29 de octubre del 2007
Enfrentada al enésimo cuchicheo sobre sus visitas de alcoba, resulta inimaginable que Gabriela Mistral hubiese acudido a la figura del feminicidio -literario, en su caso- y menos con la liviandad con que hoy La Moneda enarbola el término para asociarlo al aniquilamiento político de una presidenta. No sólo el uso del concepto es impreciso, sino que mal iba a victimizarse ante rumores quien ya se había sobrepuesto antes al peso incontestable de, por ejemplo, la pobreza. La extraña metáfora del asesinato de imagen -un invento masificado en dictadura y que hoy parece indignar a las autoridades concertacionistas como antes a los militares-, es consustancial a nuestros tiempos porque hemos sido nosotros los expertos en imponer forma sobre fondo. A diferencia de la presidenta, Gabriela Mistral no parecía interesada en determinar qué imagen suya había que mantener a salvo de los pistoleros.
Sobre las cartas privadas de la poetisa que se han revelado desde hace un mes -algunas, muy elocuentes en sus expresiones de afecto por su amiga Doris Dana-, se leen y escuchan declaraciones cada vez más insólitas. No termina una de convencerse de que especialistas en los campos amplios y luminosos que a cualquier lector avispado le abre la buena poesía se comporten ante la vida privada ajena con tan opaca mezquindad. Conocer detalles sobre los últimos años de la autora de Desolación se ha convertido mucho más en el esfuerzo por encontrar modos de evitar la palabra 'lesbianismo' que en un ejercicio investigativo. "No me meto en las sábanas de nadie", advierte Luis Vargas Saavedra, uno de los encargados de ordenar este inédito legado escrito, camuflando con una dudosa apariencia de tolerancia los cientos de barreras que él mismo seguramente se ha impuesto por terror a saber lo que podría escandalizarlo. Y varios de esos académicos y ensayistas que han leído en tres idiomas los acuerdos de pareja entre Sartre y Simone De Beauvoir, u Oscar Wilde y Alfred Douglas descubren, de pronto, que el sexo nada tiene que ver con la escritura; que el celibato o la pasión no cambian ni una coma; que ser monógamo convencido, promiscuo ansioso u homosexual incomprendido son condiciones que se congelan al momento de volcar la propia vida en las letras.
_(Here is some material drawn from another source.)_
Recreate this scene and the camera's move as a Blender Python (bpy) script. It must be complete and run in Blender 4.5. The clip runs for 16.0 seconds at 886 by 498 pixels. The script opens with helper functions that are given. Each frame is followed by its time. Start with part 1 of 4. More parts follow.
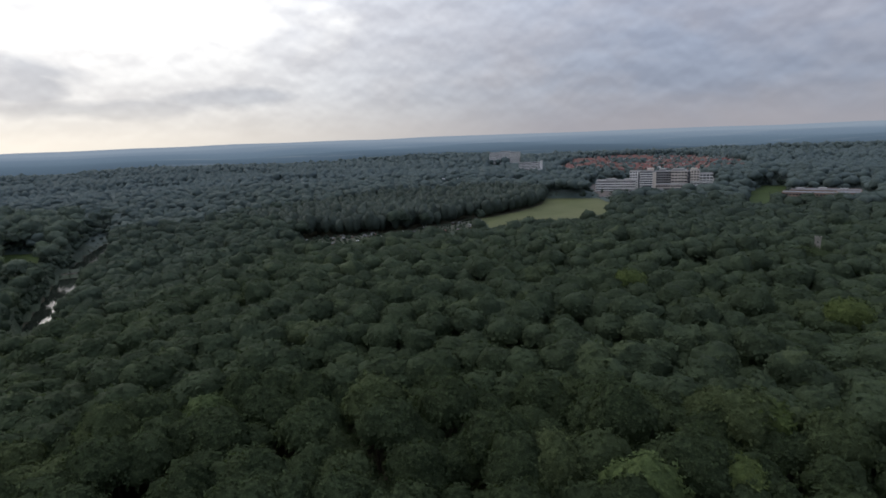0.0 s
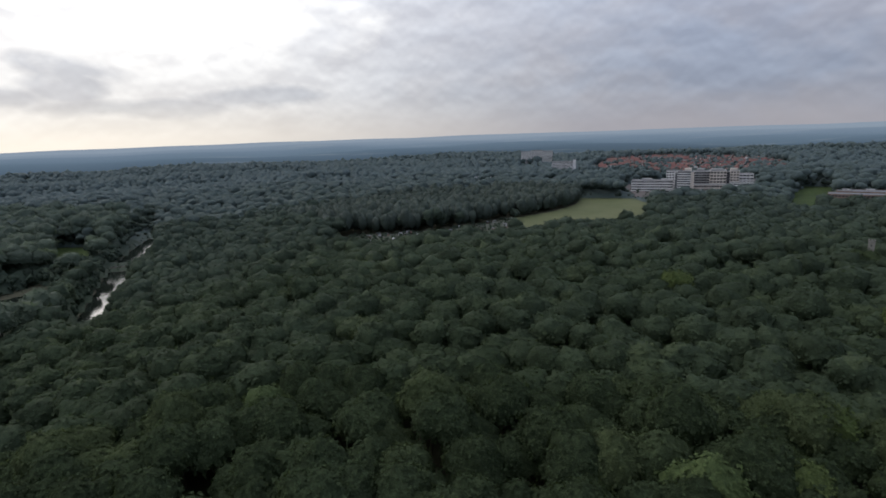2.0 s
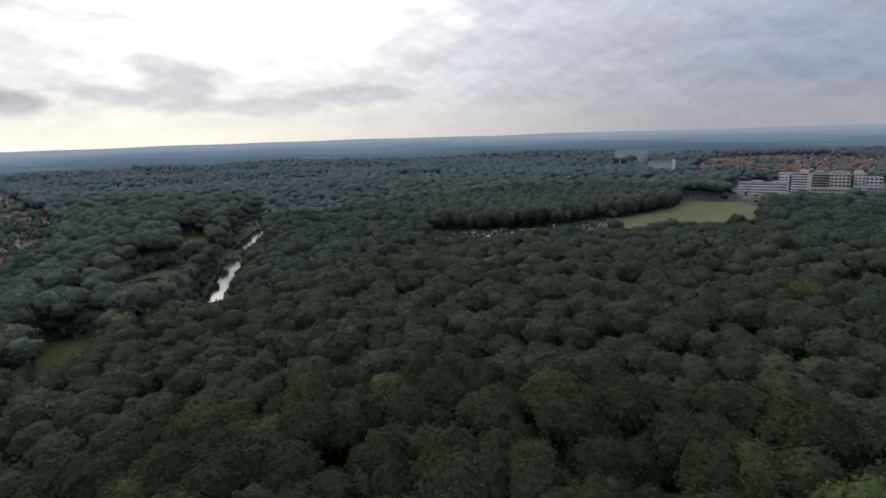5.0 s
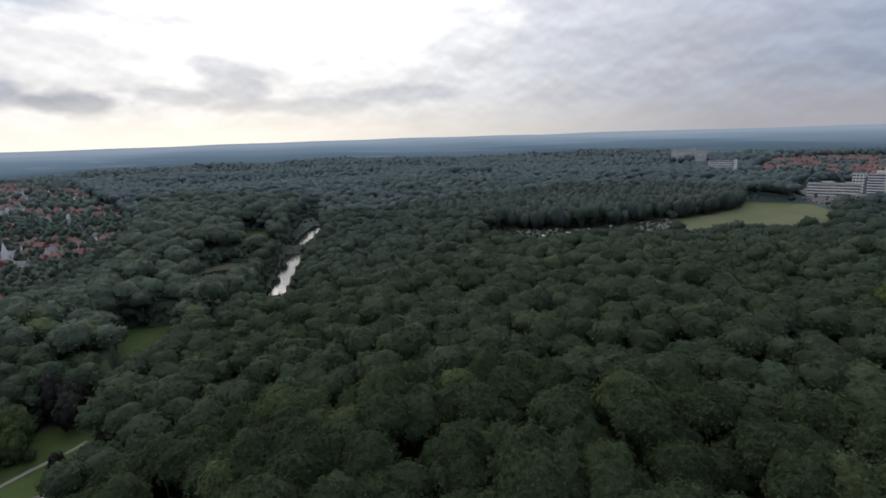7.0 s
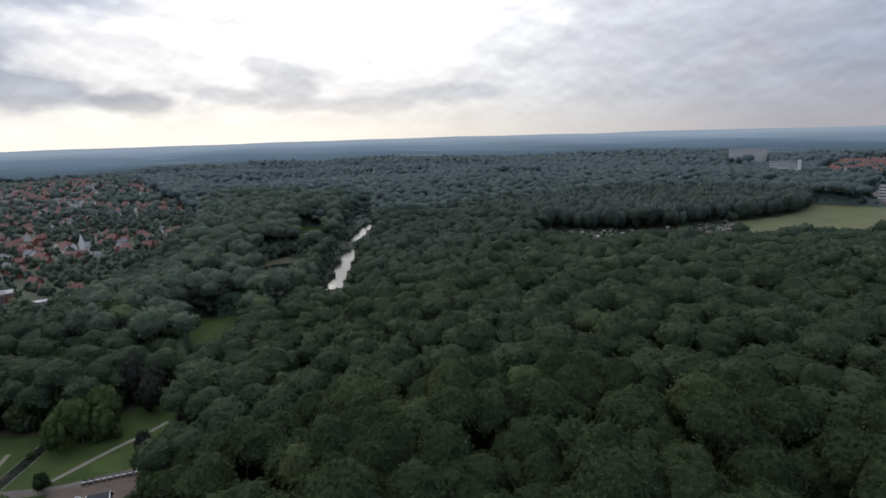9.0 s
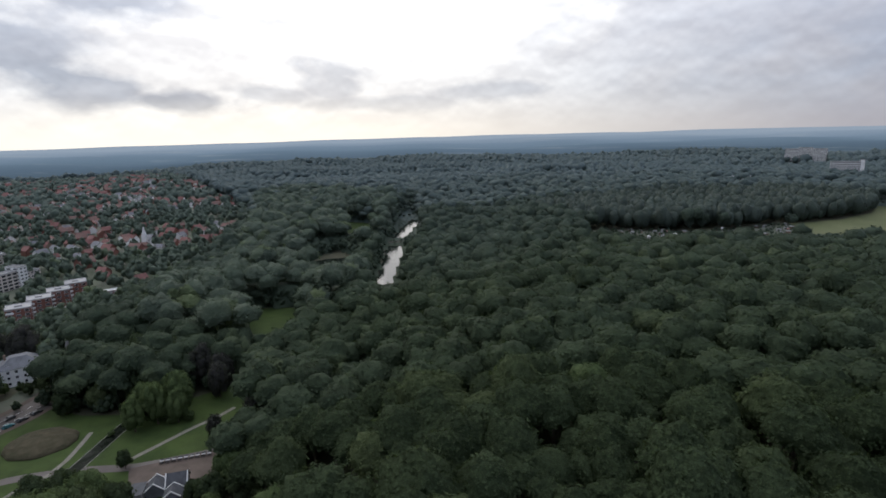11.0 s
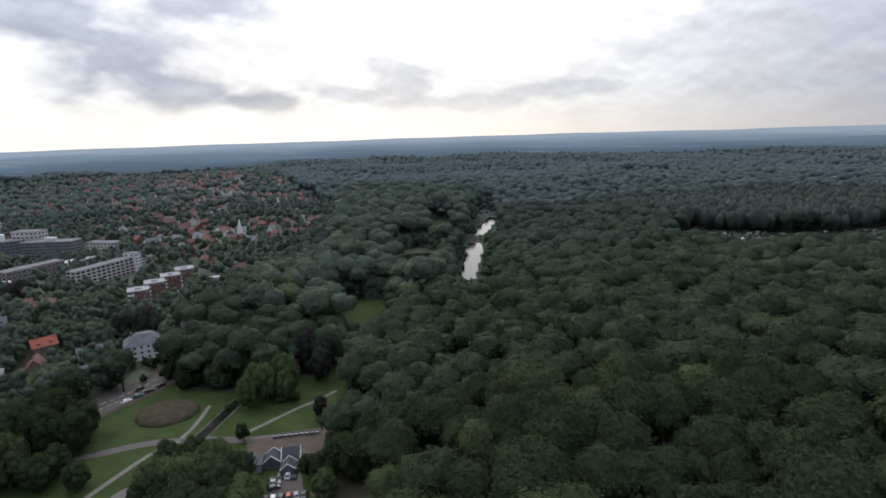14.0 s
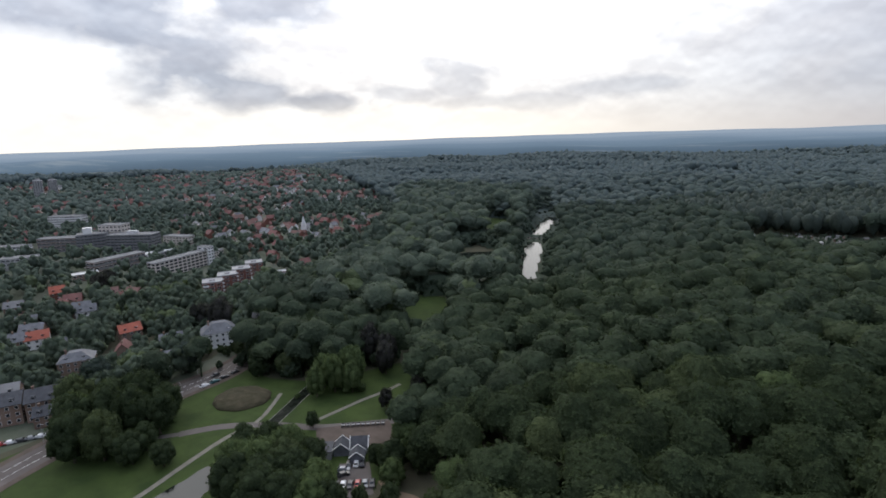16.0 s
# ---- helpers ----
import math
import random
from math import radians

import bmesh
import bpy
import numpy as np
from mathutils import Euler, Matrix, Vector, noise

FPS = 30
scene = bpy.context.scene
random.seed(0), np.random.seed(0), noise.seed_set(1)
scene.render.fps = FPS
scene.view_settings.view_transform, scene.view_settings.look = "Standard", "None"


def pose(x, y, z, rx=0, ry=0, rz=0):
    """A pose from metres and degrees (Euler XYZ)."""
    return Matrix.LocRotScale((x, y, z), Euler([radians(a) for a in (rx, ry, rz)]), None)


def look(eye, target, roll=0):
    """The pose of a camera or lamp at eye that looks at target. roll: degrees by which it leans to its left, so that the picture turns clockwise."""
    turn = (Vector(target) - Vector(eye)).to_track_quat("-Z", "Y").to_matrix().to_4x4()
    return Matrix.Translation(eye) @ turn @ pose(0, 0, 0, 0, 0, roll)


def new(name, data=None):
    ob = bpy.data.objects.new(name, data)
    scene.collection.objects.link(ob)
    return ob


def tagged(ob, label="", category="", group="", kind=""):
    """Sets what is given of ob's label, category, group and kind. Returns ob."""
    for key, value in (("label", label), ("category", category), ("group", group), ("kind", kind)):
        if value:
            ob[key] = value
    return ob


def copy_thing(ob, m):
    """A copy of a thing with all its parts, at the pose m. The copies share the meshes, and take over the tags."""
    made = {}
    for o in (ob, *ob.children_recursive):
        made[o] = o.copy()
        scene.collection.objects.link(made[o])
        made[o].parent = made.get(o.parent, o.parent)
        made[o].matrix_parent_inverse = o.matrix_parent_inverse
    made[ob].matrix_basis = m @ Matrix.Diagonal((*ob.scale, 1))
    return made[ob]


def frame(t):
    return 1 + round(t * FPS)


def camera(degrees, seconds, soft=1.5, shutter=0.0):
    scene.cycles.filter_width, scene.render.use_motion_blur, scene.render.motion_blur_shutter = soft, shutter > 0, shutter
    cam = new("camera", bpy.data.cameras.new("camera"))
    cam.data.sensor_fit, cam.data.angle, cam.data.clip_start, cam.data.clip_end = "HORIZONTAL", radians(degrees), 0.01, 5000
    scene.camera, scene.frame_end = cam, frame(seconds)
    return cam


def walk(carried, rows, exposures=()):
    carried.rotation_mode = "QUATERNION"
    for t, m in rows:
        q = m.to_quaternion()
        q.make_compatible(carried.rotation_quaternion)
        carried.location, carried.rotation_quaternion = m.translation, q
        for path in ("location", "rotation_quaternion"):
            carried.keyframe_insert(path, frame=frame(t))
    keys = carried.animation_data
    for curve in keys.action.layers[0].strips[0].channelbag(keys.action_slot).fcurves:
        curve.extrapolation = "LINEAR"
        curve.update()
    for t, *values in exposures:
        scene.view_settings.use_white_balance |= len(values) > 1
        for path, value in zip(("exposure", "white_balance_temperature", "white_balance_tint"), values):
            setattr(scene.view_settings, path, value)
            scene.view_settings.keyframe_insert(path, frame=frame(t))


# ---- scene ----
cam = camera(78.14, 16.0, soft=1.7)
ROWS = [  # seconds, eye x, y, z, heading (left), tilt, lean to the right
    (0.0, 0.00, 0.00, 111.81, 0.00, -12.06, 2.23),
    (0.5, -1.98, -0.53, 112.00, 0.32, -12.08, 2.21),
    (1.0, -3.98, -1.08, 112.18, 0.95, -12.09, 2.19),
    (1.5, -5.98, -1.64, 112.34, 1.75, -12.10, 2.15),
    (2.0, -8.09, -2.17, 112.48, 2.91, -12.10, 2.10),
    (2.5, -10.15, -2.77, 112.60, 4.20, -12.11, 2.04),
    (3.0, -12.29, -3.31, 112.72, 5.88, -12.09, 1.97),
    (3.5, -14.41, -3.93, 112.83, 7.38, -12.07, 1.91),
    (4.0, -16.69, -4.64, 112.97, 8.82, -12.04, 1.90),
    (4.5, -18.91, -5.46, 113.13, 10.17, -12.02, 1.90),
    (5.0, -21.06, -6.41, 113.27, 11.55, -12.04, 1.88),
    (7.5, -30.89, -11.01, 113.53, 17.61, -11.99, 1.90),
    (8.0, -32.82, -12.43, 113.56, 18.77, -11.98, 1.87),
    (8.5, -34.73, -13.85, 113.61, 19.87, -11.97, 1.82),
    (9.0, -36.72, -15.31, 113.65, 21.04, -11.99, 1.78),
    (11.5, -45.74, -22.63, 113.67, 26.39, -12.03, 1.72),
    (12.0, -47.44, -24.12, 113.59, 27.76, -12.01, 1.75),
    (12.5, -49.06, -25.72, 113.45, 28.81, -12.02, 1.75),
    (13.0, -50.74, -27.40, 113.31, 29.74, -12.01, 1.80),
    (13.5, -52.38, -29.09, 113.19, 30.82, -11.99, 1.79),
    (14.0, -53.98, -30.84, 113.10, 32.31, -11.98, 1.80),
    (14.5, -55.26, -32.47, 113.03, 33.57, -11.97, 1.85),
    (15.0, -56.33, -33.85, 112.98, 35.03, -11.93, 1.92),
    (15.5, -56.99, -34.85, 112.96, 36.53, -11.87, 1.95),
    (16.0, -57.26, -35.61, 112.92, 37.99, -11.87, 1.94),
]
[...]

Vargas Saavedra cree que determinar la sexualidad de la autora "es tan importante como saber que un escritor tiene una dolencia hepática o tiene caries. Son datos físicos o psíquicos que no tienen relación con la obra".
No nos ha costado mucho evaluar las fortalezas y flaquezas de Michelle Bachelet, quien entre las primeras ha reunido el consenso hacia el mérito excepcional de su espontaneidad, y entre las últimas debe ahora incluir la frivolidad de homologar nuestro machismo endémico con la sórdida violencia física doméstica. Sin embargo, de nuestra mejor poetisa no queremos escuchar nada que siquiera pueda acercarla al doblez inescapable de cualquier vida sentimental asumida con viveza, con honestidad, con conciencia de su esencial dinamismo. Incluso si ese dato la ubica, al fin, descansando para siempre entre dos brazos delgados y amorosos.